Wednesday, June 24, 2009

Friends!

We've made friends! We are now going to be locals at Derby Bar, whose clientele consists of grumpy old men. excellentttt. most of them are from derry, and have lived there all their lives. and may or may nothave something against the germans. we are still working on understanding irish accents.

other recent successes:
-pints for 2.20 at derby bar.
-the hostel clerk, jeff, who we plan on being good friends with.
-food shopping at tesco. super cheap.
-also beer is 3 pounds for 8 bottles of france's finest biére spéciale.

ALSO TOM FAILED AT MAKING GARLIC BREAD. he failed to buy garlic, and got the baguette stuck in the toaster. we had toast chunks.
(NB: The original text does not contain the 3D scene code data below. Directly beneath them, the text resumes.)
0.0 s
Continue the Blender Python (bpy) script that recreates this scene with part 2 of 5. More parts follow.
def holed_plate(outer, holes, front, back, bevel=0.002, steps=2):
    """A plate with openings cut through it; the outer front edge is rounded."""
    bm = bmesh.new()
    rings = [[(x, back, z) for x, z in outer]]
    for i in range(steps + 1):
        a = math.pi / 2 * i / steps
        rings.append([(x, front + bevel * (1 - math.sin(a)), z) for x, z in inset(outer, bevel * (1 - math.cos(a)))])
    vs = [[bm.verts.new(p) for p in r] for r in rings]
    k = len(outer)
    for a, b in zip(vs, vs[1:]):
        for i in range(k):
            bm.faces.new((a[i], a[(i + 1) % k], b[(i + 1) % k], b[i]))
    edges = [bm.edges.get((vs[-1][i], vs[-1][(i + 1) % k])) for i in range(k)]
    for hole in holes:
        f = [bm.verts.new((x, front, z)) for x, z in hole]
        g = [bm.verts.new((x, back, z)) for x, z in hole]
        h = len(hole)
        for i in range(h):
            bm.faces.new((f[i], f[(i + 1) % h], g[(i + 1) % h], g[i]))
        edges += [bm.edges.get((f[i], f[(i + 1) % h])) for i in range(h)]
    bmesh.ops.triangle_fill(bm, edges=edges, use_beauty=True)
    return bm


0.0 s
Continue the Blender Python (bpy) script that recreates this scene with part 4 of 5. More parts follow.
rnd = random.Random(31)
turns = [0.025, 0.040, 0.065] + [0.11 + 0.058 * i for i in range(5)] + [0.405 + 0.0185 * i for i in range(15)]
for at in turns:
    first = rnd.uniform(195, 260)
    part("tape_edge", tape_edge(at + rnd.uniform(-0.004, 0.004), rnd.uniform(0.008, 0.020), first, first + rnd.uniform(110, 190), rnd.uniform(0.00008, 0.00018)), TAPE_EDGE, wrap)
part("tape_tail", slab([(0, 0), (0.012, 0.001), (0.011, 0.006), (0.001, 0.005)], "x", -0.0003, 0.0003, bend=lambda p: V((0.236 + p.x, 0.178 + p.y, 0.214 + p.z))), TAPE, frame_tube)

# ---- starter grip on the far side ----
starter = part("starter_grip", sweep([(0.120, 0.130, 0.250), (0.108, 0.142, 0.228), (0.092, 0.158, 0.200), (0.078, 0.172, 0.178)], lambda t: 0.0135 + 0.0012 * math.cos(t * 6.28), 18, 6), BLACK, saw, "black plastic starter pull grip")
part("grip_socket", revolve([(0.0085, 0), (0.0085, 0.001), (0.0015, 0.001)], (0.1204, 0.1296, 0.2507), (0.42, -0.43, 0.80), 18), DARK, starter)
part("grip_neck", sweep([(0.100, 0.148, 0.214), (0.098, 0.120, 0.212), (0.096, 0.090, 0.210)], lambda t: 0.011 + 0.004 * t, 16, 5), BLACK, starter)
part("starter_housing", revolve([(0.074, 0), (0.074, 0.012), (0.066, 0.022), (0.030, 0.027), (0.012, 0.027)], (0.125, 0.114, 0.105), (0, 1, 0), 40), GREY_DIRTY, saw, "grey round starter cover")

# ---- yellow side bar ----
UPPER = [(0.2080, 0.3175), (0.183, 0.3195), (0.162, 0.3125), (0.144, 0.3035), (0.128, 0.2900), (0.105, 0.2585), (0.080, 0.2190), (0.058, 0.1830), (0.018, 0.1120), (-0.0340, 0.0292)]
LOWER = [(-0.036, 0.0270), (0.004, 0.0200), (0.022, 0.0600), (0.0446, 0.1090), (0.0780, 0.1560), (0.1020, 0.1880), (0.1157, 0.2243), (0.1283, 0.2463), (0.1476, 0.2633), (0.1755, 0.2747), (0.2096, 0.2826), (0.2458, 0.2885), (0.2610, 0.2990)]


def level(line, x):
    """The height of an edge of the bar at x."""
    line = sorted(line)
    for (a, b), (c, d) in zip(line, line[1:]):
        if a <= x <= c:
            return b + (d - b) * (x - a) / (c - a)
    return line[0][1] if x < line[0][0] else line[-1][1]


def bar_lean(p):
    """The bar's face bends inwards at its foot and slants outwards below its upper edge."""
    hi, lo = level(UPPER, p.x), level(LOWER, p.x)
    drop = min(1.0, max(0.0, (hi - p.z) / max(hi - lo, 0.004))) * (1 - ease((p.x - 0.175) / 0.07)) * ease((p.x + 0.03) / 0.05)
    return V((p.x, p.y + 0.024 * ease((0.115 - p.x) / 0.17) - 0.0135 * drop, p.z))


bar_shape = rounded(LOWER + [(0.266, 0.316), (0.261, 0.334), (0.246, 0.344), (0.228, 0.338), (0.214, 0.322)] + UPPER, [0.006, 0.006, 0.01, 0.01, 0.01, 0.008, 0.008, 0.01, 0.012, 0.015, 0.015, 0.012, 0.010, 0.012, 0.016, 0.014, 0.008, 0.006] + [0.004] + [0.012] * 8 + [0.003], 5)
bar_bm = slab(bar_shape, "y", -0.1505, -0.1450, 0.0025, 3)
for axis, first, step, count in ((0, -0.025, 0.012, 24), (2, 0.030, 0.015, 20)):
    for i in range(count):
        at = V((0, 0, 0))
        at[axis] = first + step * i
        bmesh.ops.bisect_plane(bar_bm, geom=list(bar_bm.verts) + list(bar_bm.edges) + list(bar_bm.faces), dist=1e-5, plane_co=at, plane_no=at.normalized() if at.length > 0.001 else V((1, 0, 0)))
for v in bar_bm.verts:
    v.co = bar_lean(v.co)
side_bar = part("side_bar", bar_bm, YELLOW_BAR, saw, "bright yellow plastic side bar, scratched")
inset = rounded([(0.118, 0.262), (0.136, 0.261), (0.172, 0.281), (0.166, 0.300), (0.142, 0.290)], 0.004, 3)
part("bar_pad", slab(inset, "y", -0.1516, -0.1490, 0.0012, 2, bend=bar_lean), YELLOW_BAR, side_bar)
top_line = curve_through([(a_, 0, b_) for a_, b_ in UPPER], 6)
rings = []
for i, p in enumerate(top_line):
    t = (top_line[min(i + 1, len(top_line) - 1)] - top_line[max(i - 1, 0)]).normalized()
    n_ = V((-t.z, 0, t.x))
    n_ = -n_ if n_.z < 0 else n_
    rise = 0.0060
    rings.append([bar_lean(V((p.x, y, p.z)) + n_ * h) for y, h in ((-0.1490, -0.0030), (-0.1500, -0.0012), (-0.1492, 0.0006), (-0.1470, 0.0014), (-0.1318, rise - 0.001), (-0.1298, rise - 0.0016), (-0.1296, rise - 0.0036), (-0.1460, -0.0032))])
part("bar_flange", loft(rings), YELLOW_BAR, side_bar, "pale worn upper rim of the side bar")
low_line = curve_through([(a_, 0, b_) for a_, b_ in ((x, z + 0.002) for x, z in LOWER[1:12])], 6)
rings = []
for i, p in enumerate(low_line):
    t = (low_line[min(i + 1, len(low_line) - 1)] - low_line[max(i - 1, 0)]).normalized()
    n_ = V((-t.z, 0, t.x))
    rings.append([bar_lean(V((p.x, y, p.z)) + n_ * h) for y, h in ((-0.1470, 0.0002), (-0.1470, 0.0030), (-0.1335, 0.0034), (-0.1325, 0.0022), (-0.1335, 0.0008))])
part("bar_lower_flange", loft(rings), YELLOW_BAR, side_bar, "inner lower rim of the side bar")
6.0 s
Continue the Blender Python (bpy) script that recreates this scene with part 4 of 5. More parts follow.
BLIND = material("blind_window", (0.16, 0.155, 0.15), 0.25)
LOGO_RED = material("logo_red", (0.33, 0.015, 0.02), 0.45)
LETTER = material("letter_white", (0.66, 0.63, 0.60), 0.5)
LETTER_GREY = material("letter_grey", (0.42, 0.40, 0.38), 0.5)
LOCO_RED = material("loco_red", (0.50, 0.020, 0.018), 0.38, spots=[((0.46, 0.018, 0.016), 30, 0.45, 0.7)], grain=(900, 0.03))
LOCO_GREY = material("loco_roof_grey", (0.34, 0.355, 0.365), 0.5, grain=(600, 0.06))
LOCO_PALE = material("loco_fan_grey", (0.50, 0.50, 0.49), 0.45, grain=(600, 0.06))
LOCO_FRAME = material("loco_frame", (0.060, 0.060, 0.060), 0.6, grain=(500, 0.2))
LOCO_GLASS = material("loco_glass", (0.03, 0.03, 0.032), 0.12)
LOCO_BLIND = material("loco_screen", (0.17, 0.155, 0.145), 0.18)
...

maja, on the other hand, whipped up some delicious pesto con gnocchi.
YOYYOYOYPOYOYOYOYOYO. We're at the Derry City Independent Hostel, in the Kenya themed penthouse with bedazzled dressers and stand alone closets. It's pretty fucking tight. We've ordered beers, we've made friends, we've traveled all over Dublin's mu'fuckin' bus system. How hard can we fail? Pretty fucking hard, apparently. Gonna go find doug and get some mu'fuckin' food in our bellies. Straight up.

Tuesday, June 23, 2009

We're go for launch.

This blog is going to be forgotten about quickly.